TASK: For the material that follows, list every line containing the word "degrees".

AVAILABLE DATA:
-.-.-

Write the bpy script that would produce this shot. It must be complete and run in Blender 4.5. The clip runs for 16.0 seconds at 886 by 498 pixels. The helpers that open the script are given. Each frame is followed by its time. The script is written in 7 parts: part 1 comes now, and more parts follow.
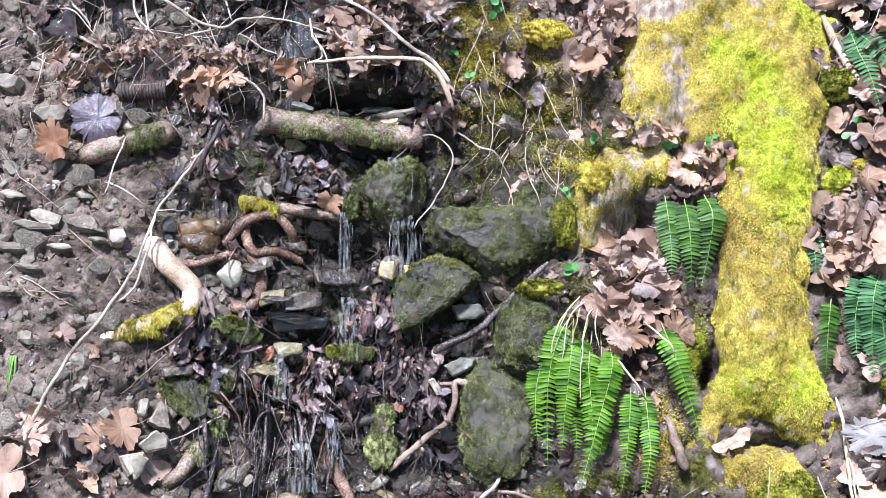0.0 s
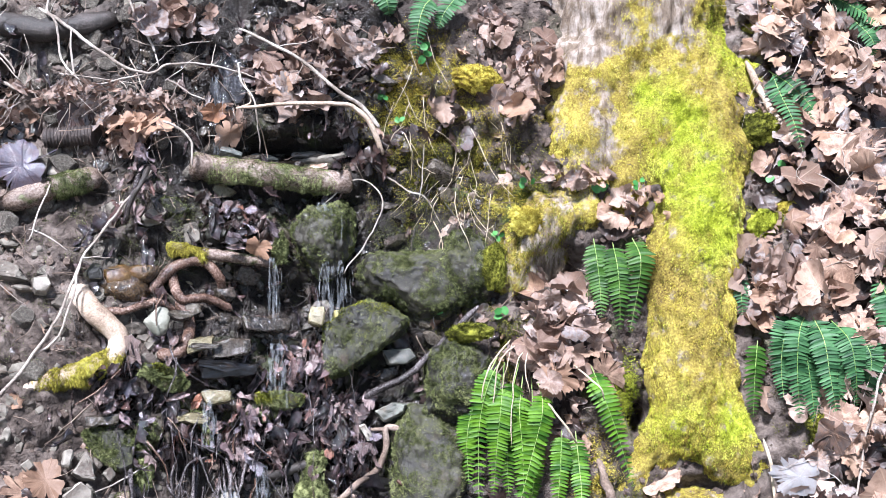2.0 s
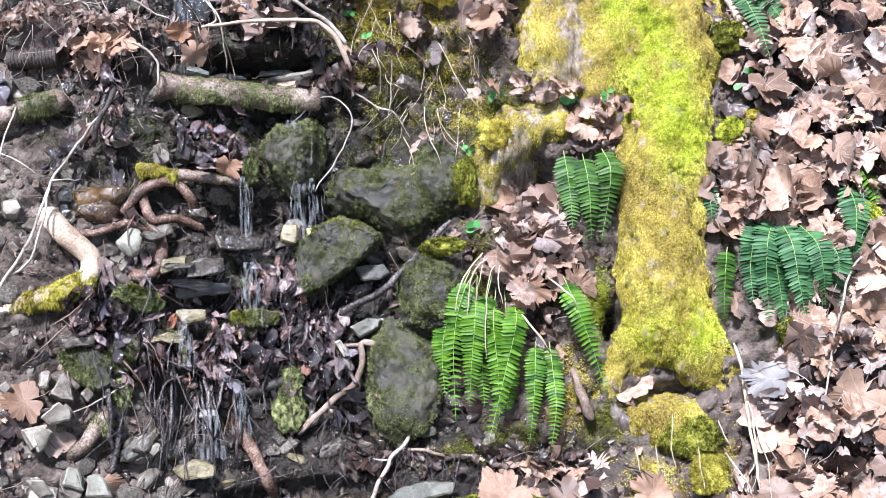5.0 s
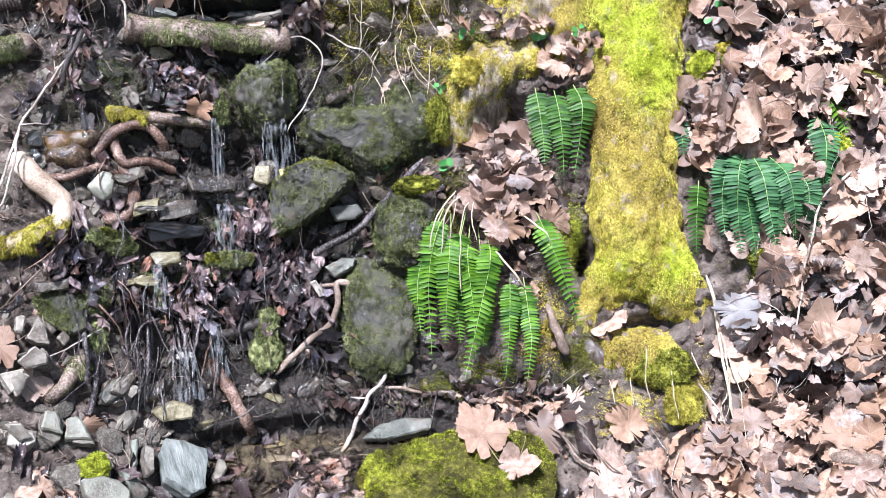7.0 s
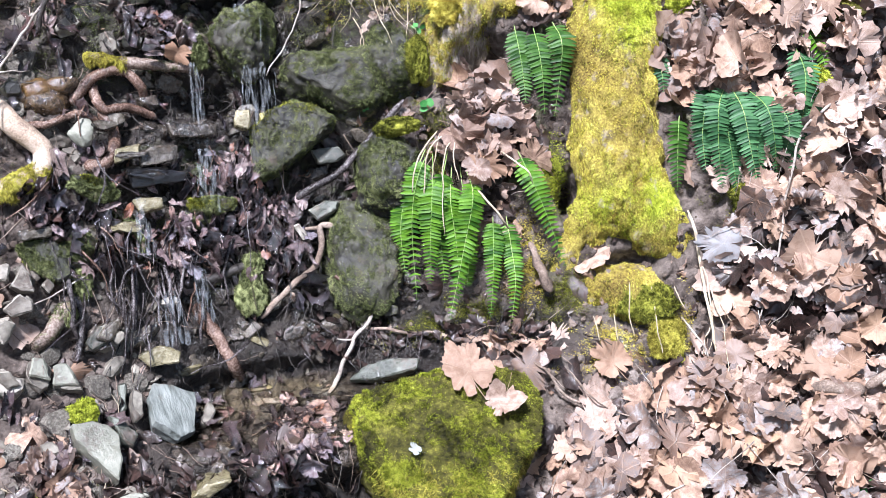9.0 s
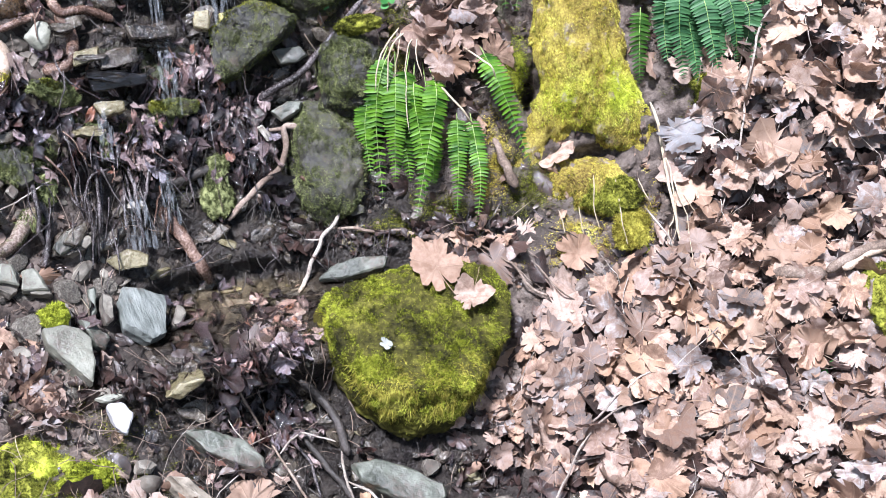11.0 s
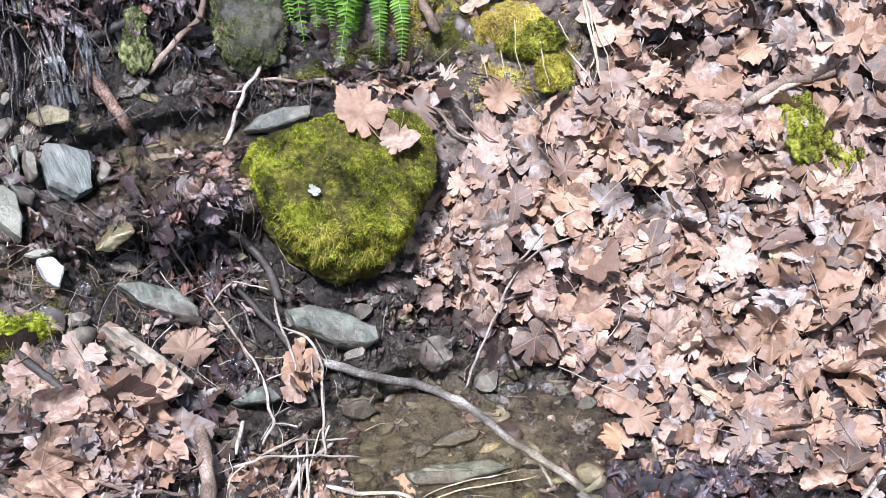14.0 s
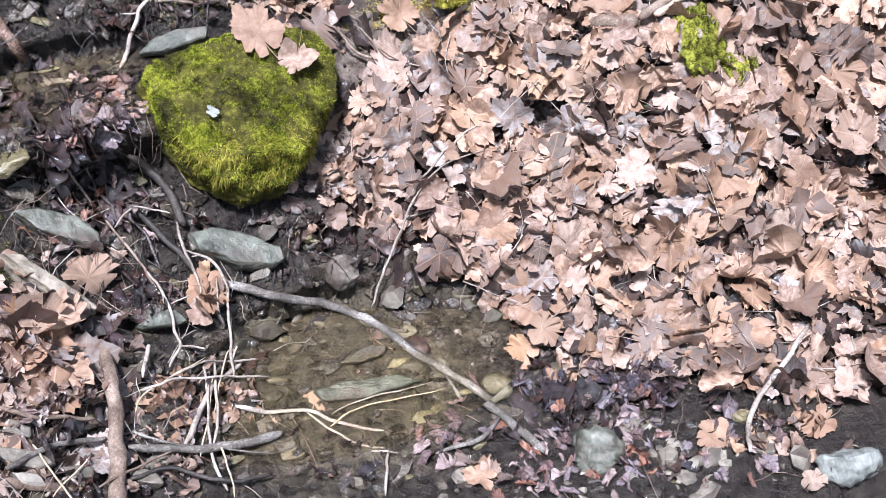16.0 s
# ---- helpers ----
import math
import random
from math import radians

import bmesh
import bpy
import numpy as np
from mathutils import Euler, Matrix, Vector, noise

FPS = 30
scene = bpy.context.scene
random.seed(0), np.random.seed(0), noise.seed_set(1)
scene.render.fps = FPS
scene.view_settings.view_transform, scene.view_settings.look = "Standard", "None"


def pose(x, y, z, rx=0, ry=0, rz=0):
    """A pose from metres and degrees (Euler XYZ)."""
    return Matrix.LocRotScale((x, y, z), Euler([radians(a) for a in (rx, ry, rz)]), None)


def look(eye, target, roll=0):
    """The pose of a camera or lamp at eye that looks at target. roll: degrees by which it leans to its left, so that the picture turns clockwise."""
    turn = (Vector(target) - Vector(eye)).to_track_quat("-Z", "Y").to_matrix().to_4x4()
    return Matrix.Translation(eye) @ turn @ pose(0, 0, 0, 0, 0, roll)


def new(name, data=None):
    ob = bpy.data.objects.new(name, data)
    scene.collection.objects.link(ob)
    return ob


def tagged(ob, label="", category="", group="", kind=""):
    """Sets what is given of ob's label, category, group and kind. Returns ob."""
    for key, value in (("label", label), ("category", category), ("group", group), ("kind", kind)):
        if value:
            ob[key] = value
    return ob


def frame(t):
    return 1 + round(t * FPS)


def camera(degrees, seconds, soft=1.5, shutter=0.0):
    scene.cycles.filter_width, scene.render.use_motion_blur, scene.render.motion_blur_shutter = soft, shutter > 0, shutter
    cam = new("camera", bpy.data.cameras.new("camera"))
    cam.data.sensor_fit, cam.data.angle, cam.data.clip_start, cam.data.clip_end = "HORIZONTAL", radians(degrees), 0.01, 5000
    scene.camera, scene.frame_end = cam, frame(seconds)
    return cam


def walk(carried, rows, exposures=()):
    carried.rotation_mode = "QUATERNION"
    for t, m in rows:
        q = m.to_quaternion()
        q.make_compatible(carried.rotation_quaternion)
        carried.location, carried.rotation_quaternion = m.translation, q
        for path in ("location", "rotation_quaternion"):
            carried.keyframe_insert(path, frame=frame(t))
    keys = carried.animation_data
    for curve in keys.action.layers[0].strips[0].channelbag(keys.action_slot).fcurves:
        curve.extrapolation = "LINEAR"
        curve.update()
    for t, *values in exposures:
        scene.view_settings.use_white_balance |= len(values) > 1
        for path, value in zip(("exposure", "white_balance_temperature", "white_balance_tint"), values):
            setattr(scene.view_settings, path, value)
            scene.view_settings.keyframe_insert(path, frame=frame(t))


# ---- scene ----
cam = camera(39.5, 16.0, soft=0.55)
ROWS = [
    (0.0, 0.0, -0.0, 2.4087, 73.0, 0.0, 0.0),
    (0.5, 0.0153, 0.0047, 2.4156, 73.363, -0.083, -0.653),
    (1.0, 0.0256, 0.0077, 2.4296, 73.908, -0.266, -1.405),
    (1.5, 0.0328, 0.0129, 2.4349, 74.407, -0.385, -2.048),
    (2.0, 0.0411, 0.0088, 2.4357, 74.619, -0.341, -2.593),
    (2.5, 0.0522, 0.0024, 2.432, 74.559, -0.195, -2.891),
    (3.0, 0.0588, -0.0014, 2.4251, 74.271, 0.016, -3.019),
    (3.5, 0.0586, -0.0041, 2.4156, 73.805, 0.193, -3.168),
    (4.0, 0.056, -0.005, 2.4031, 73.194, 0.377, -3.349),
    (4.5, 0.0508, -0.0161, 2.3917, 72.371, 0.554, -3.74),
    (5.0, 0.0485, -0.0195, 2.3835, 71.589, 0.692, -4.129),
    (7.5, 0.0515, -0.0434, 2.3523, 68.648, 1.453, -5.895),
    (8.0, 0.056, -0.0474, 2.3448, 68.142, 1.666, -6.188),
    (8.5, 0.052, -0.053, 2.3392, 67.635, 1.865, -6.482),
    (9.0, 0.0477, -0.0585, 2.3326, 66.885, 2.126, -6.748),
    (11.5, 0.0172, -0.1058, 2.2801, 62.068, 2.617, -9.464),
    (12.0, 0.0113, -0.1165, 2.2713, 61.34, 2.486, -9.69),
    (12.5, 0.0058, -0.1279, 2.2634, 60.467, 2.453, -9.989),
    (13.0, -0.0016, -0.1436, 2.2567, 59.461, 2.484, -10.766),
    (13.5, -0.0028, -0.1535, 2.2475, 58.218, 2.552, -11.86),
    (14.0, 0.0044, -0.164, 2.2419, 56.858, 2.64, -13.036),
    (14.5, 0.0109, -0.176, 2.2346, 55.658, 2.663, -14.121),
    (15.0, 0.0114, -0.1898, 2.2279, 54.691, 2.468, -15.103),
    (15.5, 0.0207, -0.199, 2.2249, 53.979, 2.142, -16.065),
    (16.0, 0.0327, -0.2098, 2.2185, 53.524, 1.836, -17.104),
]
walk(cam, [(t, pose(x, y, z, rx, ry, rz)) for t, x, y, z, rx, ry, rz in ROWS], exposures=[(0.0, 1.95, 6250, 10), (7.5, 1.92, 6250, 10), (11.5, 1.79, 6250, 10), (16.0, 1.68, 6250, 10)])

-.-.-

THE RESPONSE:
    """A pose from metres and degrees (Euler XYZ)."""
    """The pose of a camera or lamp at eye that looks at target. roll: degrees by which it leans to its left, so that the picture turns clockwise."""
def camera(degrees, seconds, soft=1.5, shutter=0.0):
    cam.data.sensor_fit, cam.data.angle, cam.data.clip_start, cam.data.clip_end = "HORIZONTAL", radians(degrees), 0.01, 5000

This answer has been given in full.